- Requirement -
Reproduce the data exactly and drop any pictures it holds.

- Information provided -
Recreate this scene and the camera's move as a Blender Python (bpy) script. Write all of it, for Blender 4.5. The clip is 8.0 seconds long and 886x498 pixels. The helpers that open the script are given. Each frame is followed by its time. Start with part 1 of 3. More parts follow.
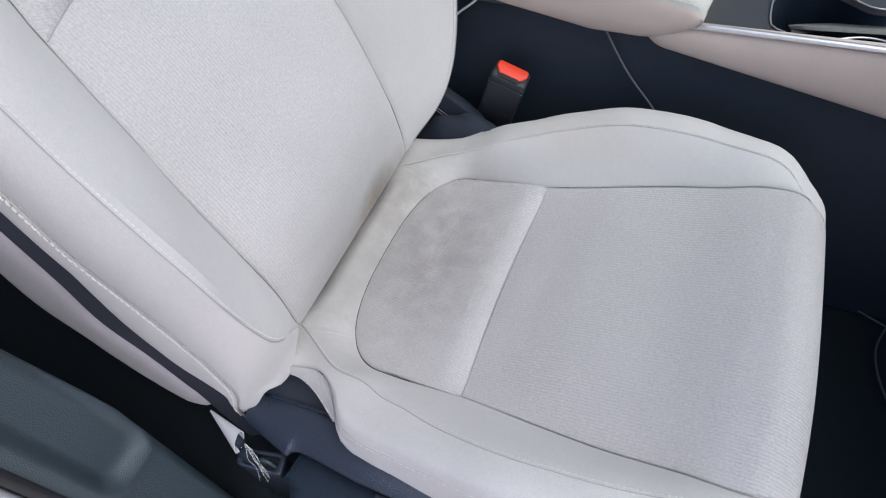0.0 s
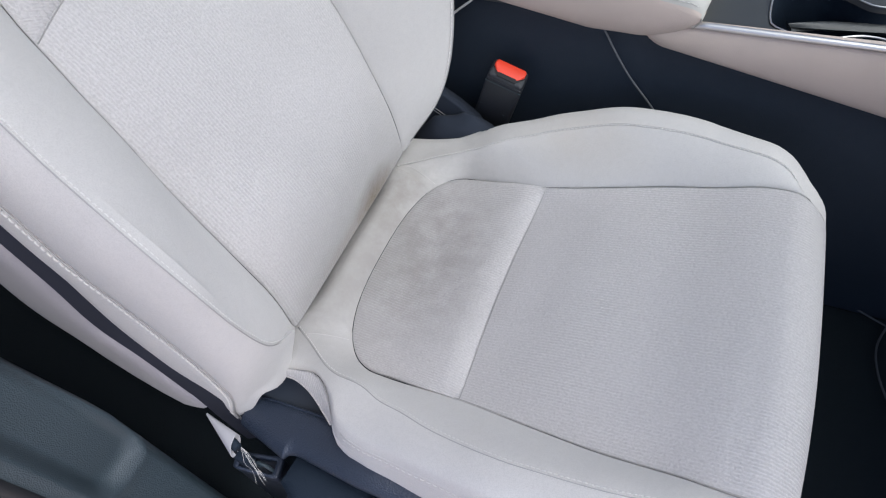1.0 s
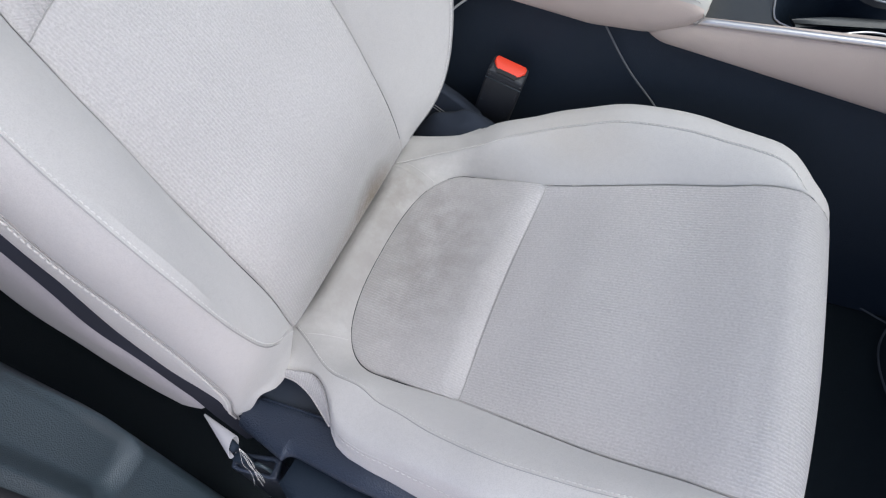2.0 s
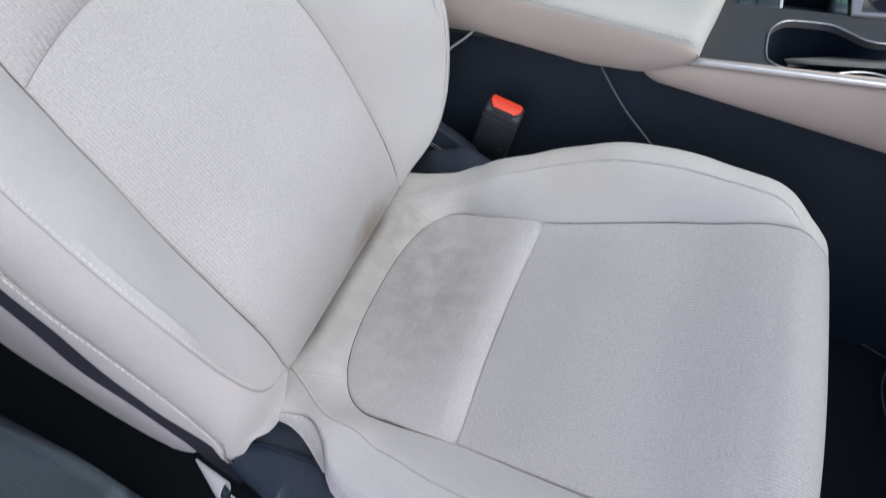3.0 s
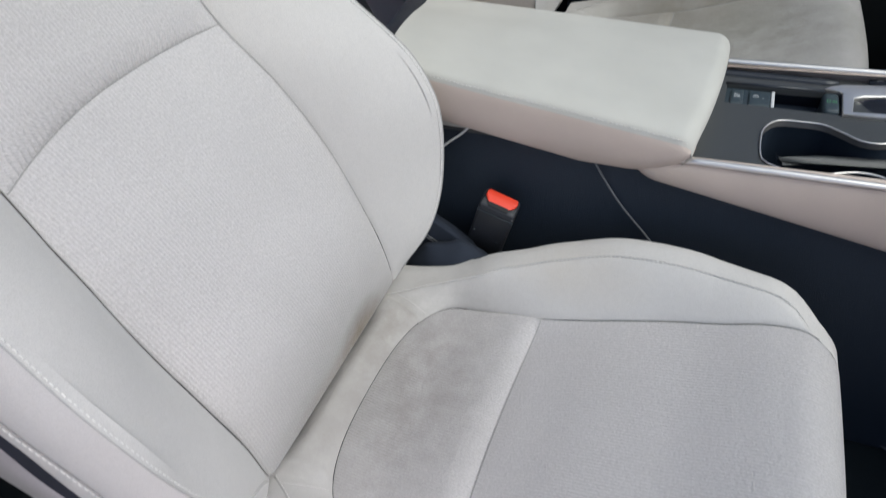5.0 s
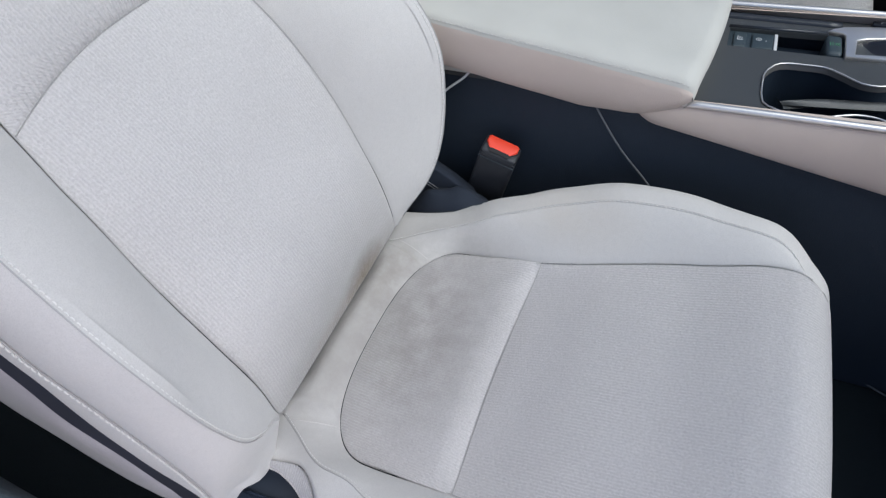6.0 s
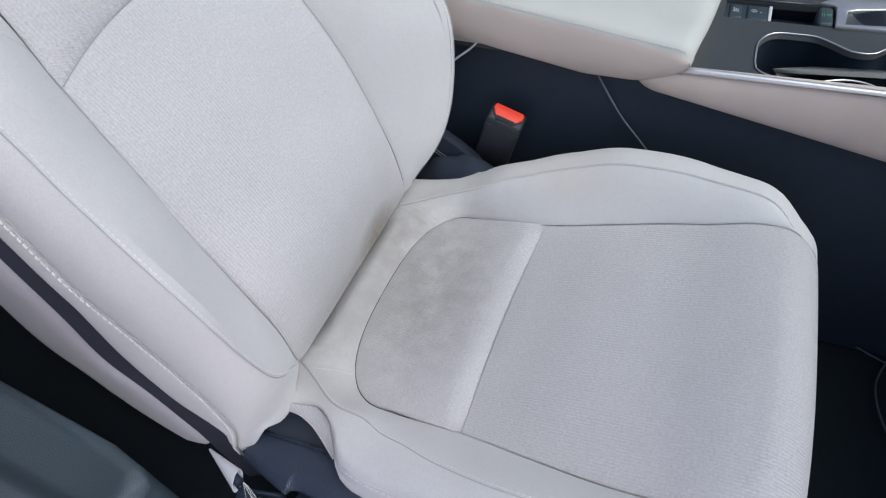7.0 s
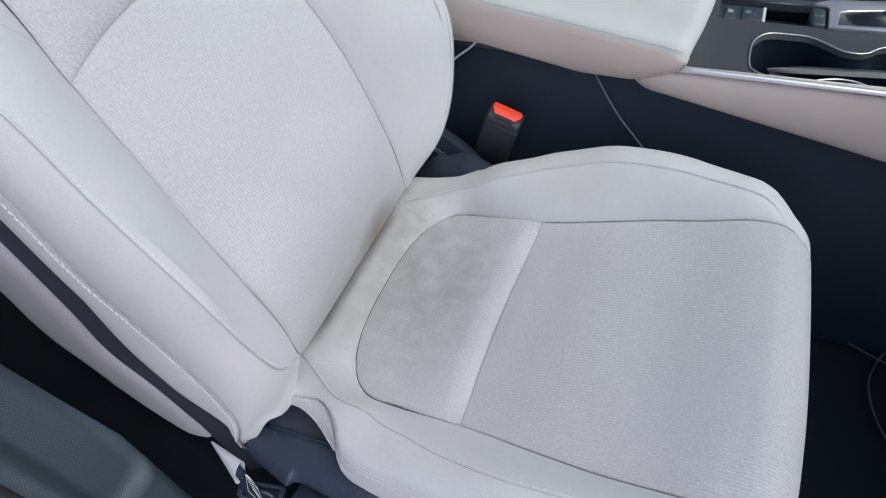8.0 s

- Solution for this problem -
Recreate this scene and the camera's move as a Blender Python (bpy) script. Write all of it, for Blender 4.5. The clip is 8.0 seconds long and 886x498 pixels. The helpers that open the script are given. Each frame is followed by its time. Start with part 1 of 3. More parts follow.
0.0 s
1.0 s
2.0 s
3.0 s
5.0 s
6.0 s
7.0 s
8.0 s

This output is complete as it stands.